§ Data shown:
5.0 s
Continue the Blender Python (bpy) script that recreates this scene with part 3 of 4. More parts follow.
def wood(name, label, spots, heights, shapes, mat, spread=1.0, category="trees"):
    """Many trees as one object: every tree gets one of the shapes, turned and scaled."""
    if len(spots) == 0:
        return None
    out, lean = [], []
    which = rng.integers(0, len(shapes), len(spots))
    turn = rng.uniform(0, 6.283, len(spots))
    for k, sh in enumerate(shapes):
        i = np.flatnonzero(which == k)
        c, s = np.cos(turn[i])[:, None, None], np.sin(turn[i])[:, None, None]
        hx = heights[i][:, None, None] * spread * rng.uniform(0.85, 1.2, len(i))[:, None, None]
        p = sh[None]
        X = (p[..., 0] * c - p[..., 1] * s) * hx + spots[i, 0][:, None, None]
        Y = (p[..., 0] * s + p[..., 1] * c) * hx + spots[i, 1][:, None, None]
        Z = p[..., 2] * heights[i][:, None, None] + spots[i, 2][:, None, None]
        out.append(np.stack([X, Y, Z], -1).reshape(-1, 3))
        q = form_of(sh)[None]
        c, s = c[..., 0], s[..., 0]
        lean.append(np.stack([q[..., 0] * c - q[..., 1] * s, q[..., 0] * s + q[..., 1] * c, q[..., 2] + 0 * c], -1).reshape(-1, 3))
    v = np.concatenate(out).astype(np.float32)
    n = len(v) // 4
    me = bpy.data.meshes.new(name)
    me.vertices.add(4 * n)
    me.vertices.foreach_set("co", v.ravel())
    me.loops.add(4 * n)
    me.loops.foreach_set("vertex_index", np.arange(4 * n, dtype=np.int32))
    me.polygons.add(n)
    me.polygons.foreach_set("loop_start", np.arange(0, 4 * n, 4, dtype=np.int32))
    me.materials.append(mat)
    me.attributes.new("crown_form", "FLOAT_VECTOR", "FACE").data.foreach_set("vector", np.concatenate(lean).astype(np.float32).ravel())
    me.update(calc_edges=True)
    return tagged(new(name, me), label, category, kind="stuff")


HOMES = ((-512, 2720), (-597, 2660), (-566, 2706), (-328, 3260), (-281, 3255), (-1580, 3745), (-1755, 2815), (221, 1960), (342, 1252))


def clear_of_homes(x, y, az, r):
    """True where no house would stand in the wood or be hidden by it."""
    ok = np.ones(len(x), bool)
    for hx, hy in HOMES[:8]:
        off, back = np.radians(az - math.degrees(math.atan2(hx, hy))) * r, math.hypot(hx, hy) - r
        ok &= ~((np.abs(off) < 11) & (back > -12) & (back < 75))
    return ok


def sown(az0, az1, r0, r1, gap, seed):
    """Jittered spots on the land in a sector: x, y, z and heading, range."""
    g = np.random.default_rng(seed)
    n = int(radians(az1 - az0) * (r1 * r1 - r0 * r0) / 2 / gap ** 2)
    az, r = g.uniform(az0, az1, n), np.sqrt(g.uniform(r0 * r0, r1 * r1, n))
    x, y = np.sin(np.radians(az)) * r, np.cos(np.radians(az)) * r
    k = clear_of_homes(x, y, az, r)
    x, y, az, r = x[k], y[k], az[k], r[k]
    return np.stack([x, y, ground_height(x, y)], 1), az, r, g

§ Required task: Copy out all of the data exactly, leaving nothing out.

§ Answer to the exercise:
5.0 s
Continue the Blender Python (bpy) script that recreates this scene with part 3 of 4. More parts follow.
def wood(name, label, spots, heights, shapes, mat, spread=1.0, category="trees"):
    """Many trees as one object: every tree gets one of the shapes, turned and scaled."""
    if len(spots) == 0:
        return None
    out, lean = [], []
    which = rng.integers(0, len(shapes), len(spots))
    turn = rng.uniform(0, 6.283, len(spots))
    for k, sh in enumerate(shapes):
        i = np.flatnonzero(which == k)
        c, s = np.cos(turn[i])[:, None, None], np.sin(turn[i])[:, None, None]
        hx = heights[i][:, None, None] * spread * rng.uniform(0.85, 1.2, len(i))[:, None, None]
        p = sh[None]
        X = (p[..., 0] * c - p[..., 1] * s) * hx + spots[i, 0][:, None, None]
        Y = (p[..., 0] * s + p[..., 1] * c) * hx + spots[i, 1][:, None, None]
        Z = p[..., 2] * heights[i][:, None, None] + spots[i, 2][:, None, None]
        out.append(np.stack([X, Y, Z], -1).reshape(-1, 3))
        q = form_of(sh)[None]
        c, s = c[..., 0], s[..., 0]
        lean.append(np.stack([q[..., 0] * c - q[..., 1] * s, q[..., 0] * s + q[..., 1] * c, q[..., 2] + 0 * c], -1).reshape(-1, 3))
    v = np.concatenate(out).astype(np.float32)
    n = len(v) // 4
    me = bpy.data.meshes.new(name)
    me.vertices.add(4 * n)
    me.vertices.foreach_set("co", v.ravel())
    me.loops.add(4 * n)
    me.loops.foreach_set("vertex_index", np.arange(4 * n, dtype=np.int32))
    me.polygons.add(n)
    me.polygons.foreach_set("loop_start", np.arange(0, 4 * n, 4, dtype=np.int32))
    me.materials.append(mat)
    me.attributes.new("crown_form", "FLOAT_VECTOR", "FACE").data.foreach_set("vector", np.concatenate(lean).astype(np.float32).ravel())
    me.update(calc_edges=True)
    return tagged(new(name, me), label, category, kind="stuff")


HOMES = ((-512, 2720), (-597, 2660), (-566, 2706), (-328, 3260), (-281, 3255), (-1580, 3745), (-1755, 2815), (221, 1960), (342, 1252))


def clear_of_homes(x, y, az, r):
    """True where no house would stand in the wood or be hidden by it."""
    ok = np.ones(len(x), bool)
    for hx, hy in HOMES[:8]:
        off, back = np.radians(az - math.degrees(math.atan2(hx, hy))) * r, math.hypot(hx, hy) - r
        ok &= ~((np.abs(off) < 11) & (back > -12) & (back < 75))
    return ok


def sown(az0, az1, r0, r1, gap, seed):
    """Jittered spots on the land in a sector: x, y, z and heading, range."""
    g = np.random.default_rng(seed)
    n = int(radians(az1 - az0) * (r1 * r1 - r0 * r0) / 2 / gap ** 2)
    az, r = g.uniform(az0, az1, n), np.sqrt(g.uniform(r0 * r0, r1 * r1, n))
    x, y = np.sin(np.radians(az)) * r, np.cos(np.radians(az)) * r
    k = clear_of_homes(x, y, az, r)
    x, y, az, r = x[k], y[k], az[k], r[k]
    return np.stack([x, y, ground_height(x, y)], 1), az, r, g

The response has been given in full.